Auf so einer Reise über die Meere ist die Crew allen Eventualitäten des Wetters ausgesetzt – hatten Sie mal kritische Situationen? Stürme?
Nein. Wir haben eine ständige Wetterberatung aus Kiel. Ansonsten müssen wir aufpassen. Diese Atolle zum Beispiel sind flach. Sie haben 3000 Meter Tiefe und plötzlich sitzen Sie da drauf. Und das bei Nacht, da muss man sehr aufpassen. Aber wettertechnisch hatten wir bislang keine Probleme. Der Grund, warum wir jetzt drei Monate Pause machen, ist die Cyclon-Season. Dort unten vor Neuseeland treten starke Wirbelstürme auf, allerdings weiß man nie, wo und wann. Deshalb liegt unser Schiff jetzt sicher im Hafen in Auckland.
Sie sind mit drei Personen an Bord: Sie, Marret Koll und Alex . . .
. . . unser Ingenieur, wie ich sage. Alex haben wir eingestellt. Er betreut das Boot, achtet auf die Technik und die Versorgung, beispielsweise mit Frischwasser.
Hatten Sie häufig Besuch an Bord?
Ja, es kommen immer mal wieder Freunde, die uns ein Stück begleiten. Von Fidschi nach Neuseeland hatten wir einen Hamburger dabei. Und ein Hamburger Ehepaar war schon vier Mal dabei.
Das klingt nach einem harmonischen Leben an Bord.
Das muss so sein, sehen Sie: Auf so einem Schiff ist der Lebensraum ja sehr begrenzt. Da kann man ja nicht einfach weg.
Wie lange wollen Sie noch weiter über die Meere segeln?
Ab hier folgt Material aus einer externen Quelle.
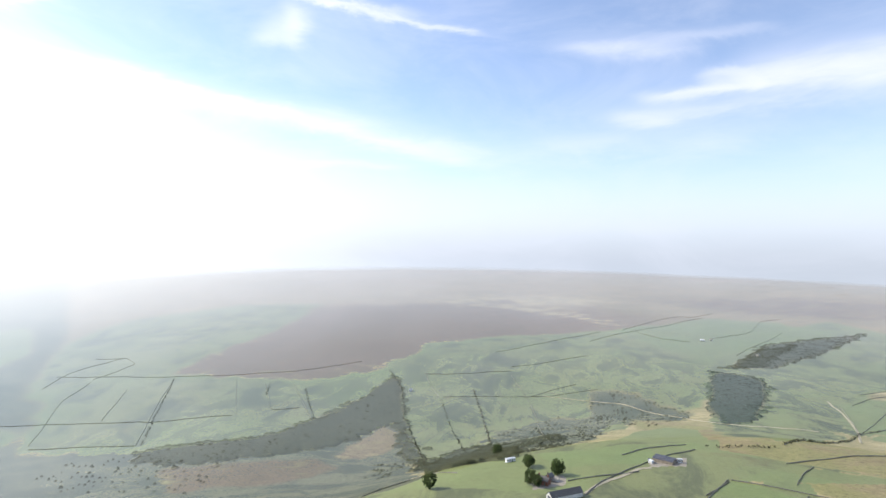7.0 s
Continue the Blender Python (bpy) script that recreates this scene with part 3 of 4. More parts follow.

Vielleicht so zwei bis drei Jahre.
Schaffen Sie es, einmal rund um die Welt zu reisen?
Das haben wir vor. Wir sind ja erst halb rum. 2016 wollen wir zunächst noch einmal in den Pazifik, dann wahrscheinlich im darauffolgenden Jahr nach Australien, weiter in den Indischen Ozean, nach Madagaskar, um Südafrika herum und rüber nach Südamerika. Ich möchte gern nach Argentinien. Dann wieder rauf in die Karibik. Und dann müssen wir mal sehen, ob wir zurückkommen.